▶ [Entries with animation source code]
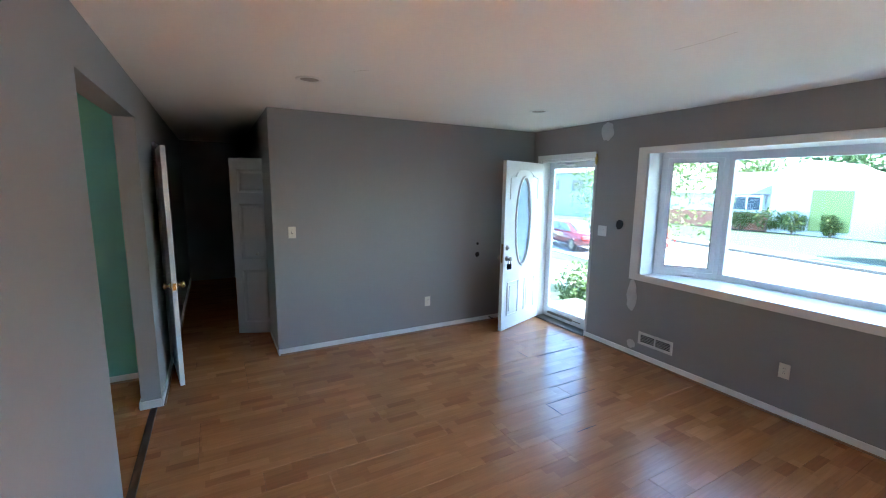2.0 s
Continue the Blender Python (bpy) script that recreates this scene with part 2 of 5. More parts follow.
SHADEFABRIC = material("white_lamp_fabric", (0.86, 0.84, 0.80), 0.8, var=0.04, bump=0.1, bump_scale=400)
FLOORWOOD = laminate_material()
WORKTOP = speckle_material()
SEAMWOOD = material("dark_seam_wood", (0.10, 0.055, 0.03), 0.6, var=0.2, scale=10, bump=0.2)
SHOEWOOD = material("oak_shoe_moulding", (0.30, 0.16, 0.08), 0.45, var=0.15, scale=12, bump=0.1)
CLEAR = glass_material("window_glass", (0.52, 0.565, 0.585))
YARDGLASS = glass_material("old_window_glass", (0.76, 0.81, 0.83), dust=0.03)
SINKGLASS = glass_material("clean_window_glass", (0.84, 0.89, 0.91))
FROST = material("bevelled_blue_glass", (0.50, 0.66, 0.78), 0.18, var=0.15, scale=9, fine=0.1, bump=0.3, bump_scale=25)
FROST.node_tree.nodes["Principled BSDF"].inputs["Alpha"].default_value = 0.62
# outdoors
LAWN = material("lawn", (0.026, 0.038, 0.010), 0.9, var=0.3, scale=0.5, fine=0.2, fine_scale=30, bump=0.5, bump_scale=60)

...

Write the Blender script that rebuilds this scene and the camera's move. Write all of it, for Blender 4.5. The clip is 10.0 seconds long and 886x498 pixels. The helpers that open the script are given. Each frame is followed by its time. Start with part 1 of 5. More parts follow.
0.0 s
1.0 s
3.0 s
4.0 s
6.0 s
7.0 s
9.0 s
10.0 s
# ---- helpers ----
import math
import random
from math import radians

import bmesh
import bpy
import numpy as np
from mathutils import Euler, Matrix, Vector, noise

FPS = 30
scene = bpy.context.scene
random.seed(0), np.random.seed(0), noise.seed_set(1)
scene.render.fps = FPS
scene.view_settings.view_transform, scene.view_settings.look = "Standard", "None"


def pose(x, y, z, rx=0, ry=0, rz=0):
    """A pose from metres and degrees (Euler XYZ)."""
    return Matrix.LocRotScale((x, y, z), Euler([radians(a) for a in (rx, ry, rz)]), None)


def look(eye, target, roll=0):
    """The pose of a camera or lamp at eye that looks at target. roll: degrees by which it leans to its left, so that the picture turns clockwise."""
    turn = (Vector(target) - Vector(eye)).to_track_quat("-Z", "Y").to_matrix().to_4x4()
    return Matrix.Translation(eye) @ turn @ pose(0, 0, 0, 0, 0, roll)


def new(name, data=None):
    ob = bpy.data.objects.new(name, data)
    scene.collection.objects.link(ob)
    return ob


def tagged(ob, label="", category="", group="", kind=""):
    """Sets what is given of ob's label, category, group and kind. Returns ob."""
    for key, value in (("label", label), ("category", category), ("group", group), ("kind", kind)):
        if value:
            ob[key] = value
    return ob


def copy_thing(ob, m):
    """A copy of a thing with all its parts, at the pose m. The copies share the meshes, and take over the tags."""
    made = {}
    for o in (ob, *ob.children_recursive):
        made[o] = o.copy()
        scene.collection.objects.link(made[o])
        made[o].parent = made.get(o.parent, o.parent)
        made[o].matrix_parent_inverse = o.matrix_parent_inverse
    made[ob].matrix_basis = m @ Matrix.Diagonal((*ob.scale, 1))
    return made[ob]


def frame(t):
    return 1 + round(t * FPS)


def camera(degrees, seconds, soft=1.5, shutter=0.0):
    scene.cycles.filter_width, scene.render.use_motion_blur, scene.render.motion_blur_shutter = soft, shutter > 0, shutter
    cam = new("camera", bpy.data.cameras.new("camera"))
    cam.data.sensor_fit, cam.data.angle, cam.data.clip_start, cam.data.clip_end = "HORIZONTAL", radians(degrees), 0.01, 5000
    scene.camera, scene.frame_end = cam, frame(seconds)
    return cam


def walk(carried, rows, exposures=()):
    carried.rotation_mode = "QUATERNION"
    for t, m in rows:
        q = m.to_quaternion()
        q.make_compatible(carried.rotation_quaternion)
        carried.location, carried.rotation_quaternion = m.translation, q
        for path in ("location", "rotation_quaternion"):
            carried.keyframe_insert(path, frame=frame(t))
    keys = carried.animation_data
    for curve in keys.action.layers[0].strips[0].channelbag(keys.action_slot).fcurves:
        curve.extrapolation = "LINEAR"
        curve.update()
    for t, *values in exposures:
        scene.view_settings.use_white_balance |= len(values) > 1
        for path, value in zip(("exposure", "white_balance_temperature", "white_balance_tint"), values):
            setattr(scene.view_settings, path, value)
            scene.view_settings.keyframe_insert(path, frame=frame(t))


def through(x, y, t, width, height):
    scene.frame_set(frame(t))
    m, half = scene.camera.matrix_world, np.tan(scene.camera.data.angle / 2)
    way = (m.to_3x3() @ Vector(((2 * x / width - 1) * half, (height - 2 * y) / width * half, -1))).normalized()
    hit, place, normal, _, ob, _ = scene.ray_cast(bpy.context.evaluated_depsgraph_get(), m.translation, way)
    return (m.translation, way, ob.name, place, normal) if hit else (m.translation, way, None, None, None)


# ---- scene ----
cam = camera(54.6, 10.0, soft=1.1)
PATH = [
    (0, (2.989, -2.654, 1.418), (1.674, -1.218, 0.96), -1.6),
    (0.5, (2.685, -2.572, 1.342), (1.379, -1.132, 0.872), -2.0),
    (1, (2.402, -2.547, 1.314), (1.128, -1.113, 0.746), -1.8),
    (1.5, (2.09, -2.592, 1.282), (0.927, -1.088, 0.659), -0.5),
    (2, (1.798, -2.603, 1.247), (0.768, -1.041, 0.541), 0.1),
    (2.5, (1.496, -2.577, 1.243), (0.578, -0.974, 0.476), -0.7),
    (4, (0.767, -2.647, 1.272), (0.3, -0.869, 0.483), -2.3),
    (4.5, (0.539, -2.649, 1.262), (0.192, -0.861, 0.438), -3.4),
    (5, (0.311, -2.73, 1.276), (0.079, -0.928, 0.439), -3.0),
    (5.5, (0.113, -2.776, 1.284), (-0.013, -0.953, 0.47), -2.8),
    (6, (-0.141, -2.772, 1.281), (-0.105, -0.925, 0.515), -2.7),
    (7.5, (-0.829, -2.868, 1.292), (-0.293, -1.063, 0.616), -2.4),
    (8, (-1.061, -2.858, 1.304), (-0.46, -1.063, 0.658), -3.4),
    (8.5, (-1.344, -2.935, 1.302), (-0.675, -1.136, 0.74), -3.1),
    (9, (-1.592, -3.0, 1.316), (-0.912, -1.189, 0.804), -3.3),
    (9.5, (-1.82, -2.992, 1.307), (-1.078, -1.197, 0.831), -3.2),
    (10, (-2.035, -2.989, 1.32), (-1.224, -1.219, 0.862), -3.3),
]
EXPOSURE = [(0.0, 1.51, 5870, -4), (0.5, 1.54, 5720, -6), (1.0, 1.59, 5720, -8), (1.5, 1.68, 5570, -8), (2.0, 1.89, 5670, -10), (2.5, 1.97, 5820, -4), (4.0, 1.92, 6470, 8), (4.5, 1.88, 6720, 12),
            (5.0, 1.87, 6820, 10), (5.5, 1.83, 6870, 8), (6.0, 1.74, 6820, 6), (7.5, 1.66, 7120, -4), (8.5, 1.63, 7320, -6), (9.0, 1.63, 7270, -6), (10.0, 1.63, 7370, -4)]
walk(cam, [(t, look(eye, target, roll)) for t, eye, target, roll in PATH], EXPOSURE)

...

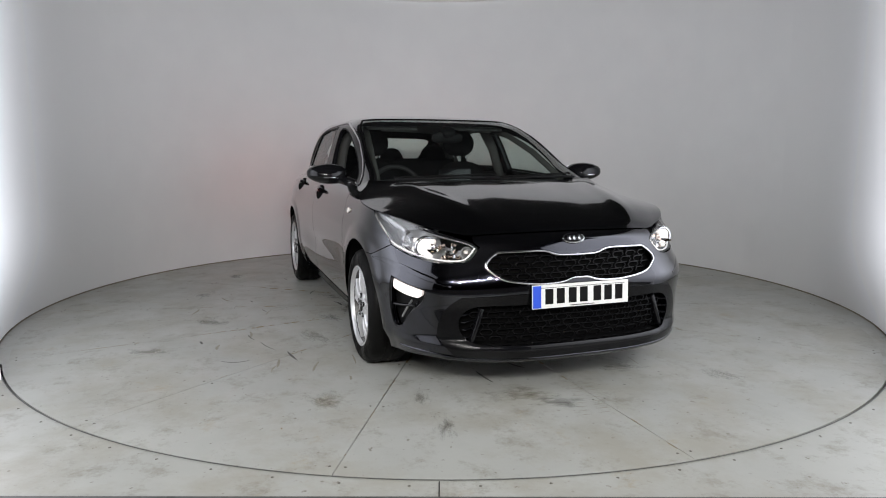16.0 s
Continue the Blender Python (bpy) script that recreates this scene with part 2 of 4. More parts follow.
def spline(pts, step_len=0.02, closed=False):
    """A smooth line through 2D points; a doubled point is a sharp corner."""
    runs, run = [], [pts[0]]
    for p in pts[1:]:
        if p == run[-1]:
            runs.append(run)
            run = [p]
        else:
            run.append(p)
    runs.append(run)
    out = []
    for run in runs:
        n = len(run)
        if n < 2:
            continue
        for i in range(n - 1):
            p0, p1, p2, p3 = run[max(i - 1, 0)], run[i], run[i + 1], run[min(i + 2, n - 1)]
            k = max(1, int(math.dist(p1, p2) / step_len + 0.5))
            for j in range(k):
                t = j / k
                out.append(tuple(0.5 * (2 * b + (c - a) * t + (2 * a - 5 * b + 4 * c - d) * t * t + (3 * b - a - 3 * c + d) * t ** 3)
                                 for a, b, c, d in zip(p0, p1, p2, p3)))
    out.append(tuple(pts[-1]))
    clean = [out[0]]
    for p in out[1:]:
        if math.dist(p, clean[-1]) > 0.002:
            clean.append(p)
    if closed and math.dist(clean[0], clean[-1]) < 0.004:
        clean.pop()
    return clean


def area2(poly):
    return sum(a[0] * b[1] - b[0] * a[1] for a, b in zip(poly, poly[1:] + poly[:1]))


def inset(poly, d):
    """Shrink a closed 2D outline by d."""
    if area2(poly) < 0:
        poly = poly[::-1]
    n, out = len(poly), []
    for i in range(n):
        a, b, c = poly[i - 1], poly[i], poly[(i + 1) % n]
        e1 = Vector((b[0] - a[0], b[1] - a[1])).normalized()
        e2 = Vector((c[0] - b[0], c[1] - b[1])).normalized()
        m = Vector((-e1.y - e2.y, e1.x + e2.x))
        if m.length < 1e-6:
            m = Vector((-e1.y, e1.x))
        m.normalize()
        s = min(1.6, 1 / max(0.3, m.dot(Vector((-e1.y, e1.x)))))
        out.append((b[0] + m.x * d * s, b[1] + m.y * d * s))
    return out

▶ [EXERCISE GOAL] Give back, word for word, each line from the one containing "ob[key] = value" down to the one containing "made[o] = o.copy()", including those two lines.

▶ [CORRECT RESPONSE]
            ob[key] = value
    return ob


def copy_thing(ob, m):
    """A copy of a thing with all its parts, at the pose m. The copies share the meshes, and take over the tags."""
    made = {}
    for o in (ob, *ob.children_recursive):
        made[o] = o.copy()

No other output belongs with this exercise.